┌─ SOURCE DATA

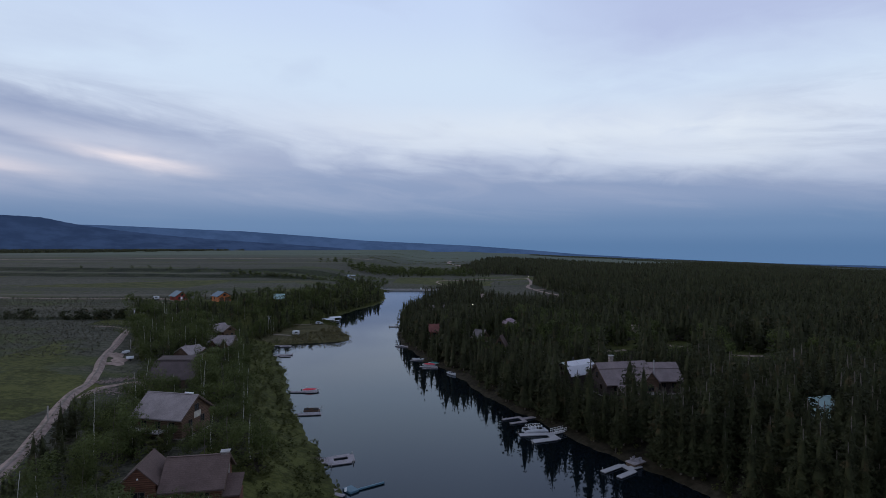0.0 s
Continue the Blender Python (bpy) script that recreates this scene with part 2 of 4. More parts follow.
mf.color(mf.mix(mf.span(mf.math("ADD", mf.math("MULTIPLY", mf.noise(0.5, 5, 0.65), 0.5), mf.math("MULTIPLY", mf.noise(0.05, 3), 0.5)), 0.40, 0.60), (0.014, 0.018, 0.009), (0.040, 0.046, 0.022)))
mf.bump(mf.noise(1.5, 4), 0.8, 0.4)
mat_bank = mf.m
mf = Mat("straw_marsh_grass", 0.95, 0.1)
mf.color(mf.mix(mf.span(mf.math("ADD", mf.math("MULTIPLY", mf.noise(0.9, 5, 0.65), 0.6), mf.math("MULTIPLY", mf.noise(0.15, 3), 0.4)), 0.40, 0.60), (0.046, 0.044, 0.018), (0.108, 0.092, 0.044)))
mf.bump(mf.noise(1.5, 4), 0.8, 0.3)
mat_straw = mf.m

mat_pine = foliage("pine_needles", (0.0255, 0.0275, 0.0115), (0.0465, 0.0498, 0.0210), (0.078, 0.062, 0.029), 0.2)
mat_aspen = foliage("aspen_leaves", (0.0455, 0.056, 0.017), (0.081, 0.098, 0.030))
mat_shrub = foliage("willow_leaves", (0.040, 0.044, 0.0125), (0.080, 0.086, 0.026))
mat_trunk = plain_mat("pine_bark", (0.13, 0.11, 0.09), 0.9, 0.2, 0, 0.35, 3)
mat_white_trunk = plain_mat("aspen_bark", (0.40, 0.385, 0.34), 0.8, 0.2, 0, 0.3, 2)

# ---- the lie of the land ----
LEFT_Y = (-400, 40, 98, 118, 131, 146, 162, 199, 229, 247, 252, 258, 264, 275, 286, 318, 336, 360, 391, 416, 437, 473, 527, 545)
LEFT_X = (60, -2, -18, -26, -32, -39, -45, -57, -71, -76, -66, -48, -44.5, -47, -52, -62, -70, -66, -60, -52, -49, -49, -57, -59)
RIGHT_Y = (-400, 40, 98, 107, 115, 130, 142, 152, 172, 193, 205, 215, 235, 251, 276, 311, 345, 400, 425, 436, 493, 545)
RIGHT_X = (150, 84, 49, 43, 38, 29, 24.5, 18, 10, 4, -2, -8, -13, -19, -23, -25, -24, -16, 4, 9, 1, -4)
DAM_Y = 556.0


def smooth(a, b, v):
    u = np.clip((np.asarray(v, float) - a) / (b - a), 0, 1)
    return u * u * (3 - 2 * u)


def wob(x, y, s, seed=0.0):
    """Cheap smooth waviness, about -1 to 1."""
    return (np.sin(x * s + 1.3 * seed + 1.7 * np.sin(y * s * 0.7 + seed)) + np.sin(y * s * 1.3 - 2.1 * seed + 1.3 * np.sin(x * s * 0.9 - seed))) * 0.5


def shore_left(y):
    return np.interp(y, LEFT_Y, LEFT_X) + 0.8 * np.sin(y * 0.45) * np.sin(y * 0.13 + 1)


def shore_right(y):
    return np.interp(y, RIGHT_Y, RIGHT_X) + 0.7 * np.sin(y * 0.38 + 2) * np.sin(y * 0.11)


def ground_z(x, y):
    x, y = np.asarray(x, float), np.asarray(y, float)
    l, r = shore_left(y) - x, x - shore_right(y)
    beyond = smooth(DAM_Y - 6, DAM_Y + 4, y)
    ll = np.maximum(l, 0)
    spit = smooth(244, 254, y) * (1 - smooth(300, 335, y)) * smooth(-102, -90, x)
    left = 0.4 * smooth(0, 1.2, ll) + 8.2 * smooth(1, 26, ll) + 3.6 * smooth(22, 80, ll)
    left = left * (1 - spit) + spit * (0.3 + 0.9 * smooth(0, 5, ll))
    rr = np.maximum(r, 0)
    right = 0.5 * smooth(0, 1.5, rr) + 5.0 * smooth(1, 22, rr) + 1.5 * smooth(25, 90, rr)
    near = np.where(l > 0, left, np.where(r > 0, right, -1.6 * smooth(0, 4, np.minimum(-l, -r)) - 0.1))
    # below the dam the valley opens out
    mid = (shore_left(np.minimum(y, 540)) + shore_right(np.minimum(y, 540))) / 2
    far = 2.0 + 10.0 * smooth(30, 160, mid - x) + 3.0 * smooth(40, 150, x - mid)
    z = near * (1 - beyond) + far * beyond
    dist = np.hypot(x, y)
    z = z - 0.034 * np.maximum(x - 150, 0) * smooth(150, 700, dist)
    step = (1 - smooth(-150, -90, x)) * smooth(-2500, -300, x)
    z = z + step * (3.2 * smooth(628, 656, y + 14 * wob(x, y, 0.012, 3)) + 2.4 * smooth(566, 586, y + 9 * wob(x, y, 0.016, 6)))
    roll = smooth(120, 500, dist) * (np.abs(x + 20) > 60)
    z = z + roll * (0.9 * wob(x, y, 0.011, 1) + 0.35 * wob(x, y, 0.043, 2)) + 0.12 * wob(x, y, 0.31, 3) * (near > 0.6)
    return z


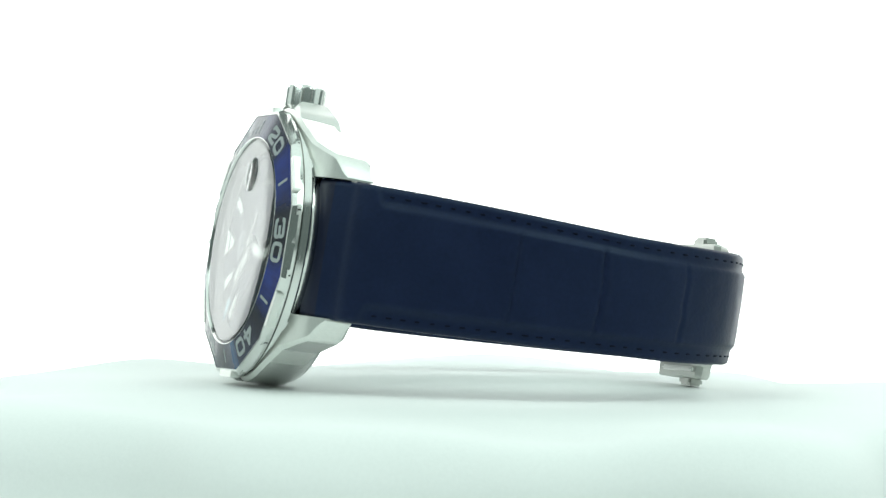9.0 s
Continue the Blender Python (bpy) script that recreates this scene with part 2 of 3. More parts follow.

└─

WORK REQUIRED:
Please reproduce, word for word, every line from the first line of the records above through the line containing "return u * u * (3 - 2 * u)", and leave out the pictures.

ANSWER TO THE PROBLEM:
0.0 s
Continue the Blender Python (bpy) script that recreates this scene with part 2 of 4. More parts follow.
mf.color(mf.mix(mf.span(mf.math("ADD", mf.math("MULTIPLY", mf.noise(0.5, 5, 0.65), 0.5), mf.math("MULTIPLY", mf.noise(0.05, 3), 0.5)), 0.40, 0.60), (0.014, 0.018, 0.009), (0.040, 0.046, 0.022)))
mf.bump(mf.noise(1.5, 4), 0.8, 0.4)
mat_bank = mf.m
mf = Mat("straw_marsh_grass", 0.95, 0.1)
mf.color(mf.mix(mf.span(mf.math("ADD", mf.math("MULTIPLY", mf.noise(0.9, 5, 0.65), 0.6), mf.math("MULTIPLY", mf.noise(0.15, 3), 0.4)), 0.40, 0.60), (0.046, 0.044, 0.018), (0.108, 0.092, 0.044)))
mf.bump(mf.noise(1.5, 4), 0.8, 0.3)
mat_straw = mf.m

mat_pine = foliage("pine_needles", (0.0255, 0.0275, 0.0115), (0.0465, 0.0498, 0.0210), (0.078, 0.062, 0.029), 0.2)
mat_aspen = foliage("aspen_leaves", (0.0455, 0.056, 0.017), (0.081, 0.098, 0.030))
mat_shrub = foliage("willow_leaves", (0.040, 0.044, 0.0125), (0.080, 0.086, 0.026))
mat_trunk = plain_mat("pine_bark", (0.13, 0.11, 0.09), 0.9, 0.2, 0, 0.35, 3)
mat_white_trunk = plain_mat("aspen_bark", (0.40, 0.385, 0.34), 0.8, 0.2, 0, 0.3, 2)

# ---- the lie of the land ----
LEFT_Y = (-400, 40, 98, 118, 131, 146, 162, 199, 229, 247, 252, 258, 264, 275, 286, 318, 336, 360, 391, 416, 437, 473, 527, 545)
LEFT_X = (60, -2, -18, -26, -32, -39, -45, -57, -71, -76, -66, -48, -44.5, -47, -52, -62, -70, -66, -60, -52, -49, -49, -57, -59)
RIGHT_Y = (-400, 40, 98, 107, 115, 130, 142, 152, 172, 193, 205, 215, 235, 251, 276, 311, 345, 400, 425, 436, 493, 545)
RIGHT_X = (150, 84, 49, 43, 38, 29, 24.5, 18, 10, 4, -2, -8, -13, -19, -23, -25, -24, -16, 4, 9, 1, -4)
DAM_Y = 556.0


def smooth(a, b, v):
    u = np.clip((np.asarray(v, float) - a) / (b - a), 0, 1)
    return u * u * (3 - 2 * u)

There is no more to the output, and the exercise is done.